[Scene script records]
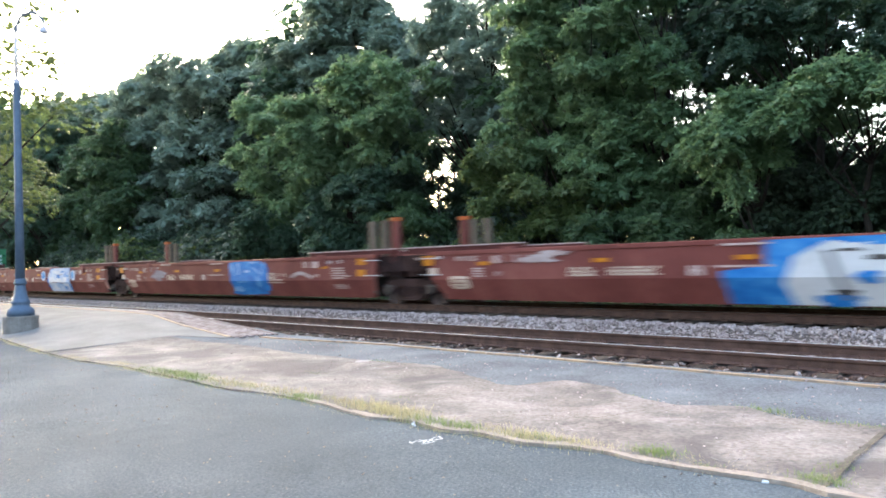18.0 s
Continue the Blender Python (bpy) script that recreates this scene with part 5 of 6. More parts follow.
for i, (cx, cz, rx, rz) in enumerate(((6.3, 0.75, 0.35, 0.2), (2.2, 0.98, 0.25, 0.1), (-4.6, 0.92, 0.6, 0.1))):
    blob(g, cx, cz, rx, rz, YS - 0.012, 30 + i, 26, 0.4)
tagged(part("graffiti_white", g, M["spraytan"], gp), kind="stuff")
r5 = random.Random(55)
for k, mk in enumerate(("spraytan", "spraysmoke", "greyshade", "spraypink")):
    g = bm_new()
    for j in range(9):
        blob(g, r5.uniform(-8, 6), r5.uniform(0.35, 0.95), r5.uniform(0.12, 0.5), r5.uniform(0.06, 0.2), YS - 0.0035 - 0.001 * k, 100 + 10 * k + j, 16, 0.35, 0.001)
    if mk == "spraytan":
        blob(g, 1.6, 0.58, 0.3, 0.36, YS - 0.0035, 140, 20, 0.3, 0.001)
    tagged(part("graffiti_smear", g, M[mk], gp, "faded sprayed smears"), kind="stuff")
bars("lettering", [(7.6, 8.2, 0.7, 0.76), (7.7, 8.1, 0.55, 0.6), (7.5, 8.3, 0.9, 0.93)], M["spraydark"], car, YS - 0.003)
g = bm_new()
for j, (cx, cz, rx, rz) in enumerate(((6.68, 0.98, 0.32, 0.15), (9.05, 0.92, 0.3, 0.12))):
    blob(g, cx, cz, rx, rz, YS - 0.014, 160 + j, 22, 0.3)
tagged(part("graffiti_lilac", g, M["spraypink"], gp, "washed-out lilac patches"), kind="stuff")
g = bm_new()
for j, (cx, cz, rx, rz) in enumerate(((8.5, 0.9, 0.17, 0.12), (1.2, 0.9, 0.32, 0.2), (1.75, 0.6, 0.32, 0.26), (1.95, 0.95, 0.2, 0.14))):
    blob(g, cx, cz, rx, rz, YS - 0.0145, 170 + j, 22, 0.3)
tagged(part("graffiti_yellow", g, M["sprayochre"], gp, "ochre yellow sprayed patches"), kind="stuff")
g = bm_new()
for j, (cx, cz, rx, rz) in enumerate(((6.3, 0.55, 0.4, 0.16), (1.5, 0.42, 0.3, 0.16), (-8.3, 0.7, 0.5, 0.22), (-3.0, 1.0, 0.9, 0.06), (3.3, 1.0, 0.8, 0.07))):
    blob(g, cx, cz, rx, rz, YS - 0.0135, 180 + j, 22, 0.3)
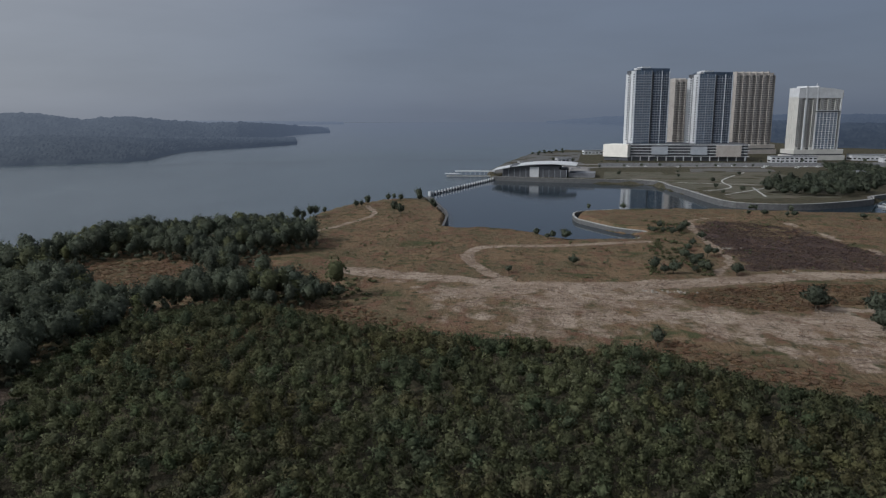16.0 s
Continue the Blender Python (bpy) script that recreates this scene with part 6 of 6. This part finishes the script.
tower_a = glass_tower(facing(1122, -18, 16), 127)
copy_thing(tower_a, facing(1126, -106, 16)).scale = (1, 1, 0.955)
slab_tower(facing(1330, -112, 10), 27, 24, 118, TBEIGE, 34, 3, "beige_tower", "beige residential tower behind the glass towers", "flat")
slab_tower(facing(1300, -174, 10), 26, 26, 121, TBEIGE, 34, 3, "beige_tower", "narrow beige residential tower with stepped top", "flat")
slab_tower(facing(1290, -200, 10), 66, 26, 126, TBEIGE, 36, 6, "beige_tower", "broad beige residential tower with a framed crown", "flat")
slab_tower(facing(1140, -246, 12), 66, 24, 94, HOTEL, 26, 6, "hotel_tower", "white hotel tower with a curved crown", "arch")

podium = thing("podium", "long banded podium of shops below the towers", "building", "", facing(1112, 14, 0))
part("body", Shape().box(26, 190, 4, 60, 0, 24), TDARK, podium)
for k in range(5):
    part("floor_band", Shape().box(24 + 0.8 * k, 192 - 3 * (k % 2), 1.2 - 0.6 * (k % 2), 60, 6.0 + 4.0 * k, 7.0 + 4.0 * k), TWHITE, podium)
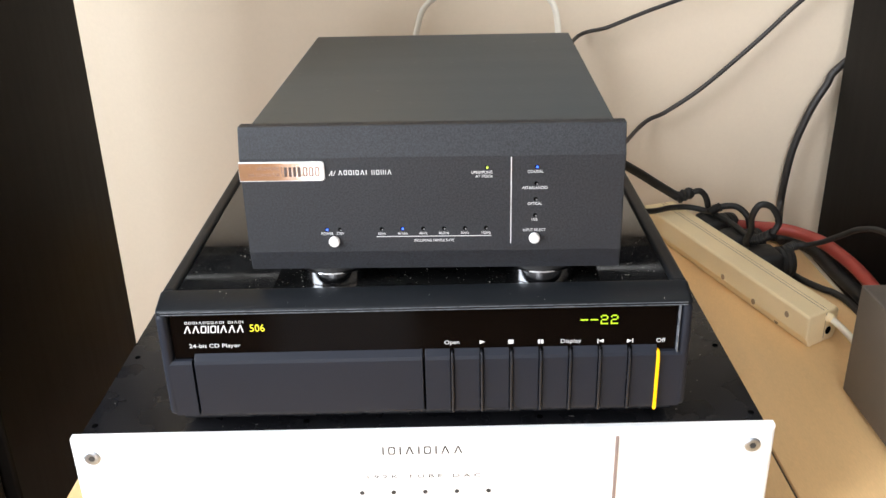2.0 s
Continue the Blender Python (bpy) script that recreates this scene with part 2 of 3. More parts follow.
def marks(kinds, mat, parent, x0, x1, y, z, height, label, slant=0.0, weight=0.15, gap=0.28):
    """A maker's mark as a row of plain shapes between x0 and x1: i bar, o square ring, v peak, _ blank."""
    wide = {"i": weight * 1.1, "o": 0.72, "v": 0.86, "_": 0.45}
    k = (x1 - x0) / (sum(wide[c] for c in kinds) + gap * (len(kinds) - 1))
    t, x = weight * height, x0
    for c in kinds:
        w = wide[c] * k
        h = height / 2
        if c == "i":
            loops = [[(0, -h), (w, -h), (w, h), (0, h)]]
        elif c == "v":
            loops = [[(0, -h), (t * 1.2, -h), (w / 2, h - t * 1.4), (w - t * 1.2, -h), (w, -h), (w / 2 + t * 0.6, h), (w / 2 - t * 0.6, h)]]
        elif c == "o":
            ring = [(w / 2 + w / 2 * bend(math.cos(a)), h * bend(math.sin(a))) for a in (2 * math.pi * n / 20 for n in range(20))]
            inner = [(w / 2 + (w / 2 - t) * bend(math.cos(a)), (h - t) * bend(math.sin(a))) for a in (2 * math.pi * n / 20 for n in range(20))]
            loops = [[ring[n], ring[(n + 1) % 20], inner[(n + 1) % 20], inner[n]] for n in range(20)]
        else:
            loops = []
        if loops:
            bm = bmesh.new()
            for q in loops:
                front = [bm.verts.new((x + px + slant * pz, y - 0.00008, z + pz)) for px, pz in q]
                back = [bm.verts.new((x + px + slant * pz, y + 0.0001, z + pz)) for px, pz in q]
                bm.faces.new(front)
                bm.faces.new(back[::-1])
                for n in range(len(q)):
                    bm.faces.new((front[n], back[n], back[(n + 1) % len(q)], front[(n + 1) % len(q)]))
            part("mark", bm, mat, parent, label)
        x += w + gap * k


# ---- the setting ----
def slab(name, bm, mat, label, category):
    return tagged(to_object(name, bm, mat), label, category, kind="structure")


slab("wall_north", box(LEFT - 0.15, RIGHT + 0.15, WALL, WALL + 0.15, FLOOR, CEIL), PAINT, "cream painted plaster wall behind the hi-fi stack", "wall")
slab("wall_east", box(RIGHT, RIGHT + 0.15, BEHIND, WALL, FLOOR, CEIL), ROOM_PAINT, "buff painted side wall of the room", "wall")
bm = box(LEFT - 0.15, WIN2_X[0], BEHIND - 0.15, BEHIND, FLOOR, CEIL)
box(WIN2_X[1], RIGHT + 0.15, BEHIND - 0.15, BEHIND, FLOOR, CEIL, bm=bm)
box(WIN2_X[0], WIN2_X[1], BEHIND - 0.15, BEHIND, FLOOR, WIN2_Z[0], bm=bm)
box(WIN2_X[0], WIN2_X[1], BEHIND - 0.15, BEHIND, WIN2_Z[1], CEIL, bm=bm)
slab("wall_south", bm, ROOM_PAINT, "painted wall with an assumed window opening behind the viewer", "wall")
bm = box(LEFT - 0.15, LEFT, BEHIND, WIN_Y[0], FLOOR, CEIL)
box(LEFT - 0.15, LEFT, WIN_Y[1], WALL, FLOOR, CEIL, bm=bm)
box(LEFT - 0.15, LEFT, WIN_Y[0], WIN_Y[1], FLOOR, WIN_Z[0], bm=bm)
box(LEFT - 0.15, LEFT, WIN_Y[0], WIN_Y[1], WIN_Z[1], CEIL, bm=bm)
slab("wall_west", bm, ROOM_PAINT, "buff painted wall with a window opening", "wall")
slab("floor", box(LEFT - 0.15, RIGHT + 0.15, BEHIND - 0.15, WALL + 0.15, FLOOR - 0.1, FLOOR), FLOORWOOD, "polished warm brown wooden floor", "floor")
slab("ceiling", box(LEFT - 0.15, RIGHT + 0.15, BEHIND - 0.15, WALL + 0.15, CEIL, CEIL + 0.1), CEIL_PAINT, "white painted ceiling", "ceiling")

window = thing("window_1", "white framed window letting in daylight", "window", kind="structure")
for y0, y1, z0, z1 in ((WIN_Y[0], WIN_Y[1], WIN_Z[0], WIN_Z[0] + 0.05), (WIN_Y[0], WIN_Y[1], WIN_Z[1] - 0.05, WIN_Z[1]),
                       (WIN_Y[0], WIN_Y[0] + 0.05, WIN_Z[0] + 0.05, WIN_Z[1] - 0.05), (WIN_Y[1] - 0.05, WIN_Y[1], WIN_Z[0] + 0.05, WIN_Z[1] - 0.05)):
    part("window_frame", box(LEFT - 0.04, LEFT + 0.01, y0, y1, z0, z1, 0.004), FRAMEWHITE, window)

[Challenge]
From the entries above, select each line containing the string "follow".

[Written answer]
Continue the Blender Python (bpy) script that recreates this scene with part 5 of 6. More parts follow.
Continue the Blender Python (bpy) script that recreates this scene with part 2 of 3. More parts follow.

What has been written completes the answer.